Он помещался в тесной душной комнатке, где на сплошных нарах лежало 35–40 заключенных. Каждый вечер прислушивались они к шагам, каждый вечер говорили они о смерти и ждали ее приближения. Все они были полубезумны. Но Солнцев проявил свое безумие явно и буйно. Ему казалось, что его увозят на корабле. Он бросался на стену. Вопил. Умолял. По настоянию сестры Солнцева перевели в больницу Лукьяновской тюрьмы. Оттуда его, сумасшедшего, вывели на расстрел. Большинство его мнимых сообщников тоже было расстреляно. Женщин, обвиняемых по его делу, избитых и истерзанных, выпустили.
Другое такое же темное, мучительно запутанное застращиваньем и пытками дело было так называемое дело Крылова-Чернявского. Это был офицер. Его обвиняли в сношении с Деникиным; били, истязали, устраивали примерный расстрел. Был слух, что, доведенный до сумасшествия, Крылов будто бы даже называл имена своих сообщников, быть может, мнимых.
В конце мая сестра увидала, как во двор Лукьяновской тюрьмы подъехали два грузовых автомобиля с большим количеством караульных. Из тюрьмы вызвали арестантов по списку. Среди них была 23-летняя жена офицера, Нина Шаповаленко, с мужем. Молодая, хрупкая, стройная она шла гордая и не сдающаяся. Муж волновался больше, чем она. Она от него не отходила. Сестре сказала:
— Сестра, я знаю, куда я иду. Эго все дело одного мерзавца.
И показала на Крылова-Чернявского. Его тоже вели вместе с ними. Он был в больничном халате, жалкий, явно психически больной. Комиссары относились к нему с презреньем. Вместе с караульными явилось два матроса. Один из них франтоватый и важный спросил:
— Ну что, сестра, как они себя чувствуют? Как настроение?
Ей почудилось в его голосе какое-то сострадание. Только позже узнала она, что это и есть знаменитый палач Авдохин, которому поручено было это очередное убийство.
Между прочим, в списке осужденных значился Дружинин Николай. Такого в тюрьме не было. К несчастью, тюремная администрация сказала:
— Николая нет, но есть Сергей Дружинин.
На следующий день прислали за Сергеем и его расстреляли.
Сестры и вообще посторонние редко бывали свидетелями расстрелов, которые производились чаще всего вечером в подвалах, в сараях, в закрытых помещениях.
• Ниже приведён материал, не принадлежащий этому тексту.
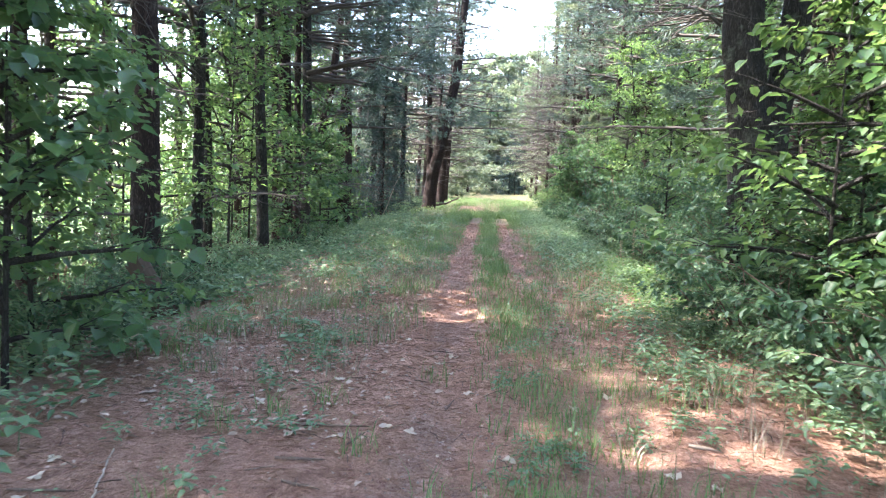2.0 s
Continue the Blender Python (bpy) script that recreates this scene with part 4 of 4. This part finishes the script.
for x, y, h, size, n in ((-2.5, 5.35, 0.26, 0.14, 7), (-1.64, 5.55, 0.08, 0.07, 4), (-2.68, 5.9, 0.2, 0.12, 6), (1.75, 5.3, 0.12, 0.09, 6), (1.5, 6.1, 0.1, 0.08, 5), (-2.0, 23.9, 0.2, 0.13, 8), (-1.7, 24.4, 0.22, 0.14, 8), (-1.35, 23.6, 0.16, 0.12, 7), (-2.6, 24.3, 0.22, 0.14, 8),
                         (1.2, 18.9, 0.14, 0.12, 7), (1.35, 19.6, 0.16, 0.12, 7), (1.6, 20.3, 0.18, 0.12, 8), (-1.0, 23.9, 0.12, 0.1, 6), (1.9, 22.2, 0.2, 0.13, 8), (1.45, 9.3, 0.12, 0.09, 6), (-2.35, 25.2, 0.2, 0.13, 8)):
    seedling(x, y, h, size, n, "low seedling with broad soft green leaves")


def flower_stalk(x, y, h):
    """An upright stalk with small whitish flowers up its top half."""
    root = new("flower_stalk")
    root.location = (x, y, gz(x, y))
    tagged(root, "upright stalk with small whitish flowers among herbs", "plant", "flower stalks")
    V, F = tube_arrays([(np.array([(0, 0, -0.03), (0.01, 0, h * 0.5), (0.03, 0.01, h)]), np.array([0.006, 0.005, 0.002]))], 6)
    part("stem", mesh_of("stem", V, F, LEAF_HERB, True), root)
    n = 70
    z = h * rng.uniform(0.45, 1.0, n)
    az = rng.uniform(0, 6.3, n)
    P = np.stack([0.02 * z / h, np.zeros(n), z], 1)
    V, F = leaf_arrays(P, np.stack([np.cos(az), np.sin(az), rng.uniform(0, 0.6, n)], 1), np.array([[0, 0, 1.0]]) + rng.normal(0, 0.4, (n, 3)), np.full(n, 0.035), np.full(n, 0.025), True)
    part("flower_spike", mesh_of("flower_spike", V, F, LEAF_DRY), root)


for x, y, h in ((2.35, 14.95, 0.85), (2.55, 15.05, 0.9), (2.2, 15.3, 0.6)):
    flower_stalk(x, y, h)


def stump():
    """A broken stump with a splintered, slanting top."""
    sides, zs = 18, np.array([-0.2, 0.0, 0.15, 0.35, 0.55, 0.7])
    th = np.arange(sides) * 2 * np.pi / sides
    V = []
    for z in zs:
        for a in th:
            r = 0.16 * (1 + 0.5 * math.exp(-(z + 0.2) / 0.15)) * (1 + 0.08 * math.sin(5 * a + z * 4))
            top = 0.10 * math.cos(a + 0.6) + rng.normal(0, 0.05) if z > 0.65 else 0.0
            V.append((r * math.cos(a) - 0.12 * z, r * math.sin(a), z + top))
    V.append((-0.06, 0, 0.5))
    F = [(i * sides + j, i * sides + (j + 1) % sides, (i + 1) * sides + (j + 1) % sides, (i + 1) * sides + j) for i in range(len(zs) - 1) for j in range(sides)]
    me = bpy.data.meshes.new("stump")
    me.from_pydata(V, [], F + [((len(zs) - 1) * sides + j, (len(zs) - 1) * sides + (j + 1) % sides, len(V) - 1) for j in range(sides)])
    me.materials.append(STUMP_WOOD)
    ob = new("stump", me)
    ob.location = (-3.95, 10.35, gz(-3.95, 10.35) + 0.16)
    ob.scale, ob.rotation_euler = (0.75, 0.6, 0.9), (0.15, -0.4, 0.6)
    tagged(ob, "broken brown tree stump with a splintered top", "stump")


stump()


# ---- gravel and small twigs ----
n = 5000
p = np.concatenate([scatter(n // 2, -0.95, -0.15, 3.0, 26.0), scatter(n - n // 2, -0.2, 0.85, 3.0, 26.0)])
P = on_ground(p)
r = rng.uniform(0.004, 0.013, n)
corner = np.array([(1, 0, 0), (0, 1, 0), (-1, 0, 0), (0, -1, 0), (0, 0, 0.8)])
V = (P[:, None] + corner[None] * r[:, None, None] * rng.uniform(0.6, 1.3, (n, 5, 1)) + np.array([0, 0, 0.004])).reshape(-1, 3)
q = np.arange(n)[:, None] * 5
F = np.concatenate([q + np.array([[a, b, 4]]) for a, b in ((0, 1), (1, 2), (2, 3), (3, 0))])
tagged(new("gravel", mesh_of("gravel", V, F, STONE)), "small grey gravel stones in the wheel tracks", "gravel", kind="stuff")
n = 1400
p = np.concatenate([scatter(n // 2, -3.2, 2.0, 2.5, 13.0), scatter(n - n // 2, -3.2, 2.0, 13.0, 30.0)])
az, ln = rng.uniform(0, 6.3, n), rng.uniform(0.05, 0.22, n)
lines = []
for (x, y), a, w in zip(p, az, ln):
    e = (x + w * math.cos(a), y + w * math.sin(a))
    lines.append((np.array([(x, y, gz(x, y) + 0.006), ((x + e[0]) / 2 + 0.01, (y + e[1]) / 2, gz((x + e[0]) / 2, (y + e[1]) / 2) + 0.012), (e[0], e[1], gz(*e) + 0.006)]), np.array([0.0022, 0.002, 0.001]) * rng.uniform(0.7, 1.8)))
V, F = tube_arrays(lines, 3)
tagged(new("twigs", mesh_of("twigs", V, F, STICK_DARK)), "small dark twigs strewn on the lane", "litter", kind="stuff")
Но сестры часто слышали, как раздаются выстрелы, и были постоянными свидетельницами того, как увозят и уводят заключенных на казнь. А бывало, что и уносили.
Был заключен во ВУЧК присяжный поверенный В. А. Жолткевич, человек еще молодой, женатый, имевший троих детей. В Киеве его все знали, как талантливого и хорошего человека. Арестовали его за то, что он вел дела своего родственника Фиалковского, который прятался от ЧК. По-видимому, на Жолткевича был зол кто-то в комиссариате юстиции.
Через три дня после ареста Жолткевич сказал:
— Я знаю, я приговорен.
Он просил передать жене его кольцо, его последнюю волю и стал ждать смерти.
На допросах он вел себя с большим достоинством и не скрывал своих убеждений. Его спрашивали — признает ли он советскую власть, и, недовольные его ответом, говорили:
— Всё равно мы вас должны уничтожить, так как вы вредный элемент.
Жолткевича посылали на работу. Работы по устройству второго Концентрационного лагеря происходили на берегу Днепра. Бегая в воду и затем по солнцу, он так обжег ноги, что его пришлось положить в лазарет при Концентрационном лагере. Оттуда в один прекрасный день его увели в ВУЧК, якобы для допроса. Вечером в обычный час сестра обходила ВУЧК, разговаривала с заключенными и вдруг увидала, что у них меняются лица. Один из них побледнел, закрыл лицо руками и схватился за косяк.
— Что с вами?
Заключенный молча показал на окно. Сестра увидала, что через двор, к тому месту, где бывали расстрелы, несли на руках Жолткевича.
— Это было ужасно, — вспоминая, содрогнулась сестра.